Jeb Molony

A Federal Lawsuit was not thrown out this week by a judge in San Jose, California that alleges Google violates Federal wiretapping laws in its processing of Google Mail (Gmail). The lawsuit alleges both Gmail users and non-users who sent mail to Gmail users did not consent to the processing procedures Google uses for advertising and profiling purposes. Google processes email for all of its Gmail users which requires some level of review and scanning in order to provide the service, but the issue is whether Gmail goes further than basic scanning for processing purposes and if so whether the users and non-users consented to the techniques.

When an email is sent from one user to another there is information in the email such as the To field which must be scanned and processed in order the email to reach the correct destination.

This level of scanning is standard on any email service and is typically fully automated in order to protect against potential human interaction. The lawsuit against Google alleges the company goes much further in its processing of email in particular the scanning of email content to discover keywords for advertising and profile building purposes. The exact techniques of Google's processing are redacted from the lawsuit, but those techniques are at the heart of the controversy.

Google users who sign up for the service are presented with a contract which they agree to in order to use the service and in this contract is the consent to the processing techniques used by Google including keyword mining. While users of Gmail approve the processing techniques the issue at the heart of the lawsuit is whether non-Gmail users who send email to Gmail users have consented to this same treatment of the content of their email. Google contends that in order to operate a modern email service such as Gmail it is necessary to processing, but others contend the same level of processing can be accomplished without the mining of content. According to the Judge in the case:

“The court finds that it cannot conclude that any party — Gmail users or non-Gmail users — has consented to Google’s reading of e-mail for the purposes of creating user profiles or providing targeted advertising,” Koh said in the ruling.

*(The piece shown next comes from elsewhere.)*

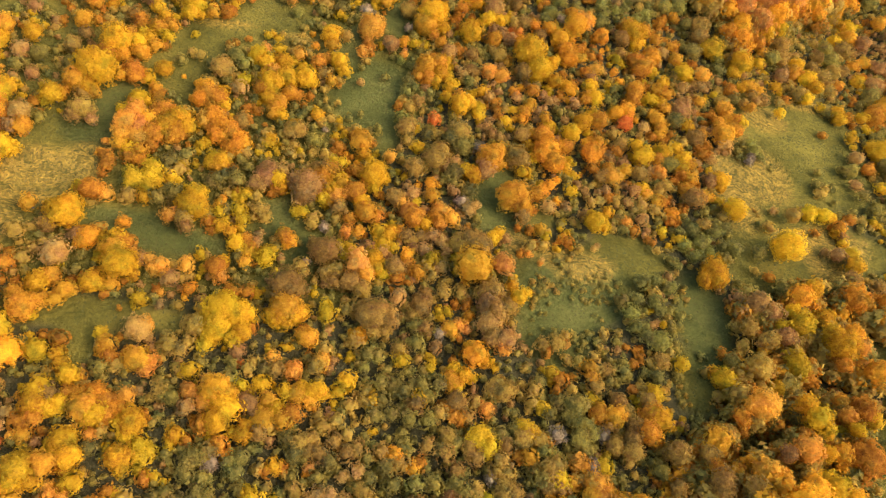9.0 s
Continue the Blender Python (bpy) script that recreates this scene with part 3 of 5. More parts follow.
PLOTS += [("g", 0, [(-3.4, 48.1, 1.5), (-0.8, 30.6, 1.8), (0.6, 37.3, 1.7), (0.6, 46.2, 2.1), (2.4, 26.3, 2.1), (2.6, 46.6, 1.8), (3.5, 40, 1.7), (5.2, 27.5, 1.4), (5.5, 41.8, 1.8), (5.6, 25.6, 1.4), (6.2, 30.8, 1.8), (8.5, 40.3, 1.4), (8.6, 31.1, 1.4), (9.2, 43.7, 1.5), (12.3, 44.9, 1.5), (13, 31.2, 1.4), (13, 32.9, 1.8), (14.6, 48.8, 1.8), (14.6, 34, 1.9), (15.6, 27.8, 1.4), (16.5, 28.2, 1.7), (18.8, 27.2, 1.9), (19.9, 40.5, 1.8), (21, 27.4, 2.4), (23.6, 46.5, 1.8), (24.2, 38.7, 1.7), (26.1, 27.5, 2.5), (28.3, 27.4, 1.9), (30.2, 26.1, 2.5), (31.6, 34.1, 1.9), (33.4, 42.9, 1.8), (33.8, 46.1, 1.8)])]
PLOTS += [("g", 0, [(35, 25.2, 1.8), (35.2, 43.7, 2.7), (37.1, 37.8, 2), (37.1, 30, 1.9), (-75, 70.9, 2.1), (-73, 68.2, 1.9), (-71.5, 62.9, 2.2), (-70.4, 61.5, 1.6), (-53.5, 50.4, 1.5), (-51.2, 68.3, 1.5), (-49.6, 51.8, 1.8), (-48.9, 52.4, 1.8), (-44.6, 52.2, 1.7), (-43.8, 55.7, 2), (-41, 61.4, 1.9), (-40.2, 59.7, 1.9), (-39.5, 62.3, 1.7), (-37.7, 59, 1.9), (-37.3, 61.1, 1.9), (-37.1, 65, 1.7), (-36.6, 66.8, 1.7), (-35.9, 67.8, 1.9), (-35.7, 59.9, 1.9), (-35.1, 68.2, 1.9), (-35, 62.1, 1.7), (-34.7, 64.7, 1.4), (-33.2, 61.3, 1.7), (-32.7, 54.5, 1.8), (-31.7, 57.6, 1.9), (-31.2, 50.6, 1.7), (-30.8, 55.2, 1.7), (-22.5, 71.1, 1.9)])]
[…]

Google users and non-Google users alike have a stake in this lawsuit and the future of email processing. Most people never consider the email service the recipient of their messages may be using, and even fewer worry about how their email service may affect privacy. The effect on privacy may not have been an issue in the past and on a personal level may not make a difference to most people. However, for a professional practice with third party regulatory concerns Gmail may pose an issue with maintaining compliance.